The company, which was more focused on restaurants in NYC, was earlier known as “Crave”. It was renamed @ only in April 2019.


“We started with servicing restaurants in NYC and people tend to “Crave” food they see on social media. When we decided the idea was much bigger than we had previously imagined, and that we’d actually organise the entire social media industry rather than be a service provider, we just felt right. @ is “where social media happens (at)” and is obviously symbolic of @ usage on social media. For example, every handle starts with it,” says Armand.


The science of creativity

@ logo

@ logo


The company claims to have identified six strategies that work with social media marketing - content that has a human connection, is engaging, aspirational or trendy, aesthetically driven, and “crave-worthy”.


@ also broke down social media marketing into a few divisions - content strategy, photography, surveillance, graphic design, influencer marketing, ad management, and analytics.

“It’s more of an art than a science. We’re breaking it down in a scientific way.” he says.


Armand believes, it is hard to consistently deliver high-quality content that is accessible to everyone. In that sense, he sees the company as more of an OYO Rooms, which works both as an aggregator, but also ensures certain standards are met.


@ charges companies a subscription model broken into different brackets to let customers choose options best suited to their needs and budgets. For example, the company’s ‘Cute package’, which costs $250 in the United States or Rs 18,000 a month in India, gives clients 15 posts on Instagram or Facebook, social media surveillance, and analytics. Its ‘Disrupt package’, which costs $800 or Rs 60,000 per month, gives users 30 posts on Instagram or Facebook, a four-hour photography or videography session, social media surveillance, ad management or influencer marketing, analytics and engagement strategy. @ also offers a custom package, where customers get to pick and choose the solutions they want.


“We’re not standardising in the sense that we’re making all creative work done similar.
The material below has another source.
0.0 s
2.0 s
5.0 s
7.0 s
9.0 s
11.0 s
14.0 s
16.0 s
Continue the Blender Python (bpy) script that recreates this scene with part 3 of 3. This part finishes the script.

We’re making sure that true creativity is actually being used and originality comes through every single time,” says Armand.


However, looking back, Armand feels he could have done a few things differently earlier such as changing the structure and processes to make it more attuned to the fickle flow of creativity.


“I studied computer science. I look at things scientifically. We used to have strict deadlines, then we learned that sometimes the creative flow needs space,” he says.


Organising the industry


Armand says, @ will not be a component of the industry, but rather, it will organise it. Armand claims, till now there are no companies that have been successful at organising social marketing as a whole.


Armand managed to set up a meeting with Anupam Mittal, Ola’s first investor and CEO of shaadi.com, who was quite impressed with the company’s larger vision and decided to invest.

He was part of @’s $330,000 seed round, which was raised on May 27, that valued the company at $1.25 million. The startup will now use this funding to build its platform and work on planned marketing efforts as well.


@ is now in talks with a few venture capital firms and is aiming for a valuation of $10 million in its next round. It is also developing an app to allow freelancers and clients to commission content, set out a strategy, and schedule events. @’s app, which is slated for release in two months, will also make it easier to match the client with the right creative for their requirements.


The startup, which has about 50 clients at present, is spread almost evenly between the US and India. Some of its major clients include Shaadi.com, Organic Riot, and US-based Mediterranean restaurant chain Dill & Parsley. Currently, @ has 30 employees, and nearly 30 freelancers, who are not all based in India.


The platform expects monthly gross revenue of $82,500 by March 2020, an almost 4-fold rise from its projected June 2019 revenue of $22,000. It expects a rise in its client base from 40 to 150 in the same period.